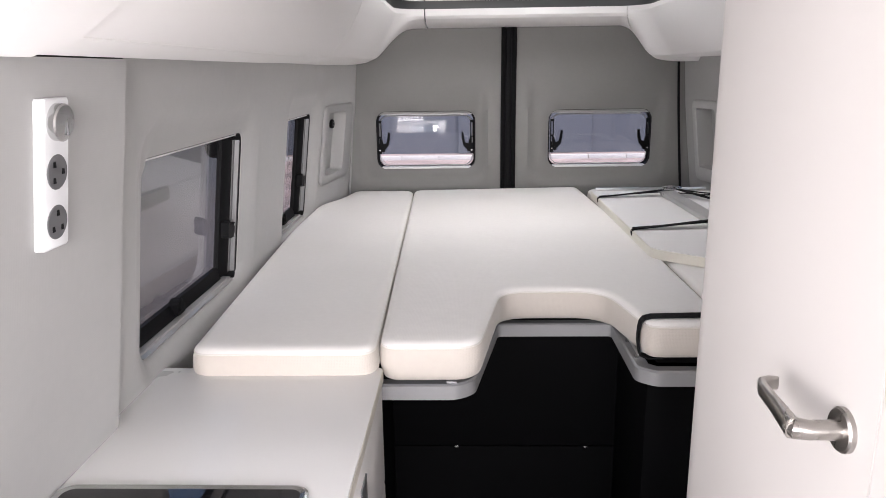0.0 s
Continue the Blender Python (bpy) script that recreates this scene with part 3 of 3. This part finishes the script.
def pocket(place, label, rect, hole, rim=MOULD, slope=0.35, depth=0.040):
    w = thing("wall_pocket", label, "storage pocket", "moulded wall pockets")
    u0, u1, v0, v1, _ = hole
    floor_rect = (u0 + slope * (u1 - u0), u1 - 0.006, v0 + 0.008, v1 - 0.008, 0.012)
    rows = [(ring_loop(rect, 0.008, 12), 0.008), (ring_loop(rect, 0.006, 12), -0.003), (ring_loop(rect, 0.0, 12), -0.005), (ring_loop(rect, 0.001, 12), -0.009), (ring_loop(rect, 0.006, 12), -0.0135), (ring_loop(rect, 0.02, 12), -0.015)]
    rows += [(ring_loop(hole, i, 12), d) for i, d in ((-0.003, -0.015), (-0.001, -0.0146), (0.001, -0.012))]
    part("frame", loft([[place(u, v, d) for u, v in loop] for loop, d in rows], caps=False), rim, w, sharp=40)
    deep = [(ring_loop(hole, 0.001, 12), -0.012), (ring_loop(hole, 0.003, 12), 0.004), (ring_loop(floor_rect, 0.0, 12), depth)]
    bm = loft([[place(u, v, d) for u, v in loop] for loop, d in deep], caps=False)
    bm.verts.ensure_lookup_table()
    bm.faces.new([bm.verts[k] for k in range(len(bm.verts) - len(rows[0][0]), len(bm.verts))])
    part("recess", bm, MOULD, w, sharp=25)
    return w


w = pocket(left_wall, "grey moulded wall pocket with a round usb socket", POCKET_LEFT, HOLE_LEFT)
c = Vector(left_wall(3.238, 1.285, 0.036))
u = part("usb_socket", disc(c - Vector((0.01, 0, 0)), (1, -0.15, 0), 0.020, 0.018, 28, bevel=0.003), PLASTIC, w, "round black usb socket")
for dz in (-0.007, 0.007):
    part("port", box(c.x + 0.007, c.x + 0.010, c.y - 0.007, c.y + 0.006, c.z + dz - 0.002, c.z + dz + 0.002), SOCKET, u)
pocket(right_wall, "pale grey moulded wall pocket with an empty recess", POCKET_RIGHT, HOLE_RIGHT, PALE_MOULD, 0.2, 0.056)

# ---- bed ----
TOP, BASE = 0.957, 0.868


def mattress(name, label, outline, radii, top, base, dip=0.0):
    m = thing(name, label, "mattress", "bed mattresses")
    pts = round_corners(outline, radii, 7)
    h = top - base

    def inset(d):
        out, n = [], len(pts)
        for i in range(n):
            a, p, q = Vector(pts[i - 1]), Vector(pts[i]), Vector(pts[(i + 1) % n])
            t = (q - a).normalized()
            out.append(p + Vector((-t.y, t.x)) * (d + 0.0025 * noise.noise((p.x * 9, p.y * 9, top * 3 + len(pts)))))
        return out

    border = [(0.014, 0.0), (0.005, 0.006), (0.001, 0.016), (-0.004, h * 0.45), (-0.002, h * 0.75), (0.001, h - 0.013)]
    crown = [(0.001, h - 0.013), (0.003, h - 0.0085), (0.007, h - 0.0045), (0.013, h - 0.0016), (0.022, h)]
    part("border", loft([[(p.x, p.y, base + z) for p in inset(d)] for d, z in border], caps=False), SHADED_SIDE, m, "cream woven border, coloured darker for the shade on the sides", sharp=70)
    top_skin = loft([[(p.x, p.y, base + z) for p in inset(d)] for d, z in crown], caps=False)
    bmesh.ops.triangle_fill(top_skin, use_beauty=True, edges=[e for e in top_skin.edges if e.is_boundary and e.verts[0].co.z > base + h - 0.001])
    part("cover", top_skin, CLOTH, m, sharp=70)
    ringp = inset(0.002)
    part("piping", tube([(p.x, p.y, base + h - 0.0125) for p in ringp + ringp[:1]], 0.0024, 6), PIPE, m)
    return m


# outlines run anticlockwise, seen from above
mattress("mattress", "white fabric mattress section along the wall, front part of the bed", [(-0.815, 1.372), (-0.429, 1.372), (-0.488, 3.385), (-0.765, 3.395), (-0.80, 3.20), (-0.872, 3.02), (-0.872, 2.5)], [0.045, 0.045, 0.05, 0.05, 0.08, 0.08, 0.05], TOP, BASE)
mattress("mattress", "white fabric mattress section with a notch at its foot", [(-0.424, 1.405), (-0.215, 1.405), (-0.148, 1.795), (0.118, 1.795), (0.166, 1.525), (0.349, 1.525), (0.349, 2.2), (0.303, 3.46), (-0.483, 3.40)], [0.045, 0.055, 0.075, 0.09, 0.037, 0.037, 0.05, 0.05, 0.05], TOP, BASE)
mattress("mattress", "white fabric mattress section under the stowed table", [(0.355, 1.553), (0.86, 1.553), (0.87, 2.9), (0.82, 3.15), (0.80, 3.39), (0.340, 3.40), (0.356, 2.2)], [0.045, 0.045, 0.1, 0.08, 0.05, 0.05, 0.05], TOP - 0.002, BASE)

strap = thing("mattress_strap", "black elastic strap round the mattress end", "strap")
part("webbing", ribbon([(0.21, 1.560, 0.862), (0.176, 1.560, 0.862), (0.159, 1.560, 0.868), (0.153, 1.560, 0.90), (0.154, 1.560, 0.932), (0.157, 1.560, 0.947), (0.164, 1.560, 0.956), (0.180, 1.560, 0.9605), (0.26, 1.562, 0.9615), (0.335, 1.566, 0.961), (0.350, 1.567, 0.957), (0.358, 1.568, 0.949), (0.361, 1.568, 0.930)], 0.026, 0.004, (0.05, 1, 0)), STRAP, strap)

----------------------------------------

» EXERCISE
Please transcribe the material above exactly as written. Leave the pictures out.

» ANSWER IN FULL
0.0 s
Continue the Blender Python (bpy) script that recreates this scene with part 3 of 3. This part finishes the script.
def pocket(place, label, rect, hole, rim=MOULD, slope=0.35, depth=0.040):
    w = thing("wall_pocket", label, "storage pocket", "moulded wall pockets")
    u0, u1, v0, v1, _ = hole
    floor_rect = (u0 + slope * (u1 - u0), u1 - 0.006, v0 + 0.008, v1 - 0.008, 0.012)
    rows = [(ring_loop(rect, 0.008, 12), 0.008), (ring_loop(rect, 0.006, 12), -0.003), (ring_loop(rect, 0.0, 12), -0.005), (ring_loop(rect, 0.001, 12), -0.009), (ring_loop(rect, 0.006, 12), -0.0135), (ring_loop(rect, 0.02, 12), -0.015)]
    rows += [(ring_loop(hole, i, 12), d) for i, d in ((-0.003, -0.015), (-0.001, -0.0146), (0.001, -0.012))]
    part("frame", loft([[place(u, v, d) for u, v in loop] for loop, d in rows], caps=False), rim, w, sharp=40)
    deep = [(ring_loop(hole, 0.001, 12), -0.012), (ring_loop(hole, 0.003, 12), 0.004), (ring_loop(floor_rect, 0.0, 12), depth)]
    bm = loft([[place(u, v, d) for u, v in loop] for loop, d in deep], caps=False)
    bm.verts.ensure_lookup_table()
    bm.faces.new([bm.verts[k] for k in range(len(bm.verts) - len(rows[0][0]), len(bm.verts))])
    part("recess", bm, MOULD, w, sharp=25)
    return w


w = pocket(left_wall, "grey moulded wall pocket with a round usb socket", POCKET_LEFT, HOLE_LEFT)
c = Vector(left_wall(3.238, 1.285, 0.036))
u = part("usb_socket", disc(c - Vector((0.01, 0, 0)), (1, -0.15, 0), 0.020, 0.018, 28, bevel=0.003), PLASTIC, w, "round black usb socket")
for dz in (-0.007, 0.007):
    part("port", box(c.x + 0.007, c.x + 0.010, c.y - 0.007, c.y + 0.006, c.z + dz - 0.002, c.z + dz + 0.002), SOCKET, u)
pocket(right_wall, "pale grey moulded wall pocket with an empty recess", POCKET_RIGHT, HOLE_RIGHT, PALE_MOULD, 0.2, 0.056)

# ---- bed ----
TOP, BASE = 0.957, 0.868


def mattress(name, label, outline, radii, top, base, dip=0.0):
    m = thing(name, label, "mattress", "bed mattresses")
    pts = round_corners(outline, radii, 7)
    h = top - base

    def inset(d):
        out, n = [], len(pts)
        for i in range(n):
            a, p, q = Vector(pts[i - 1]), Vector(pts[i]), Vector(pts[(i + 1) % n])
            t = (q - a).normalized()
            out.append(p + Vector((-t.y, t.x)) * (d + 0.0025 * noise.noise((p.x * 9, p.y * 9, top * 3 + len(pts)))))
        return out

    border = [(0.014, 0.0), (0.005, 0.006), (0.001, 0.016), (-0.004, h * 0.45), (-0.002, h * 0.75), (0.001, h - 0.013)]
    crown = [(0.001, h - 0.013), (0.003, h - 0.0085), (0.007, h - 0.0045), (0.013, h - 0.0016), (0.022, h)]
    part("border", loft([[(p.x, p.y, base + z) for p in inset(d)] for d, z in border], caps=False), SHADED_SIDE, m, "cream woven border, coloured darker for the shade on the sides", sharp=70)
    top_skin = loft([[(p.x, p.y, base + z) for p in inset(d)] for d, z in crown], caps=False)
    bmesh.ops.triangle_fill(top_skin, use_beauty=True, edges=[e for e in top_skin.edges if e.is_boundary and e.verts[0].co.z > base + h - 0.001])
    part("cover", top_skin, CLOTH, m, sharp=70)
    ringp = inset(0.002)
    part("piping", tube([(p.x, p.y, base + h - 0.0125) for p in ringp + ringp[:1]], 0.0024, 6), PIPE, m)
    return m


# outlines run anticlockwise, seen from above
mattress("mattress", "white fabric mattress section along the wall, front part of the bed", [(-0.815, 1.372), (-0.429, 1.372), (-0.488, 3.385), (-0.765, 3.395), (-0.80, 3.20), (-0.872, 3.02), (-0.872, 2.5)], [0.045, 0.045, 0.05, 0.05, 0.08, 0.08, 0.05], TOP, BASE)
mattress("mattress", "white fabric mattress section with a notch at its foot", [(-0.424, 1.405), (-0.215, 1.405), (-0.148, 1.795), (0.118, 1.795), (0.166, 1.525), (0.349, 1.525), (0.349, 2.2), (0.303, 3.46), (-0.483, 3.40)], [0.045, 0.055, 0.075, 0.09, 0.037, 0.037, 0.05, 0.05, 0.05], TOP, BASE)
mattress("mattress", "white fabric mattress section under the stowed table", [(0.355, 1.553), (0.86, 1.553), (0.87, 2.9), (0.82, 3.15), (0.80, 3.39), (0.340, 3.40), (0.356, 2.2)], [0.045, 0.045, 0.1, 0.08, 0.05, 0.05, 0.05], TOP - 0.002, BASE)

strap = thing("mattress_strap", "black elastic strap round the mattress end", "strap")
part("webbing", ribbon([(0.21, 1.560, 0.862), (0.176, 1.560, 0.862), (0.159, 1.560, 0.868), (0.153, 1.560, 0.90), (0.154, 1.560, 0.932), (0.157, 1.560, 0.947), (0.164, 1.560, 0.956), (0.180, 1.560, 0.9605), (0.26, 1.562, 0.9615), (0.335, 1.566, 0.961), (0.350, 1.567, 0.957), (0.358, 1.568, 0.949), (0.361, 1.568, 0.930)], 0.026, 0.004, (0.05, 1, 0)), STRAP, strap)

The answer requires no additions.